As I write this essay, I am well aware that the Left will slot me as a Hindu sympathiser (which is true) hence Hindu fanatic (which is false). But it is important to spotlight the deep and dark and insidious prejudice of many scholars in the humanities, who have reduced science into religion and rationality into activism. Let us not forget that words like “developed”, “progress” and “privilege” are not factual, but emotive adjectives, designed to manipulate the mind, enforce a value judgement and evoke a particular kind of reaction. Political correctness is an obstacle to systematic thought. It stops us from understanding the root cause of crisis in contemporary times. Missionary zeal of historians often mimics the missionary zeal of Christian Evangelists. Both want to save the world with truth. They just differ on what truth is.

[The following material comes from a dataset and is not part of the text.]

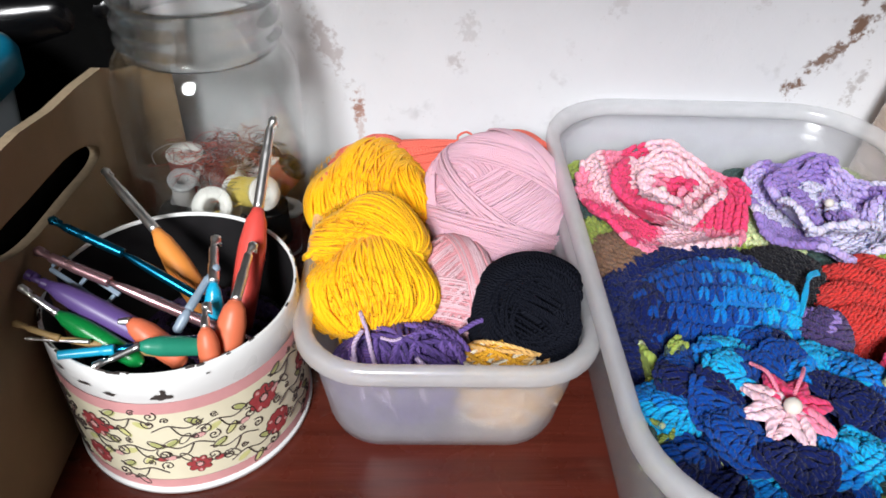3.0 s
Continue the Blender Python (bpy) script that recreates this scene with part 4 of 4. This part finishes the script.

To dismiss emotions of a people, to reduce what my mother told me as “fake news”, or seen as no different from Right Wing propaganda, can be very annoying. Mocking a community’s cherished truths as disingenuous and inauthentic can irritate the most mature and sensible of people of that community who understand the complex nature of inherited communication. When this irritation dips into rage, rationality evaporates. And that is when the politician sweeps in and argues for a “post-truth” world, where the traditional is respected in the most grotesque way.
As the world hurtles towards rage and violence, a sense of misunderstanding prevails. It is easy to blame radical politicians and religious leaders for igniting the spark. But let these truth-seeking academicians who create a storm over memory and myth in the name of objectivity also take responsibility for collecting the fuel.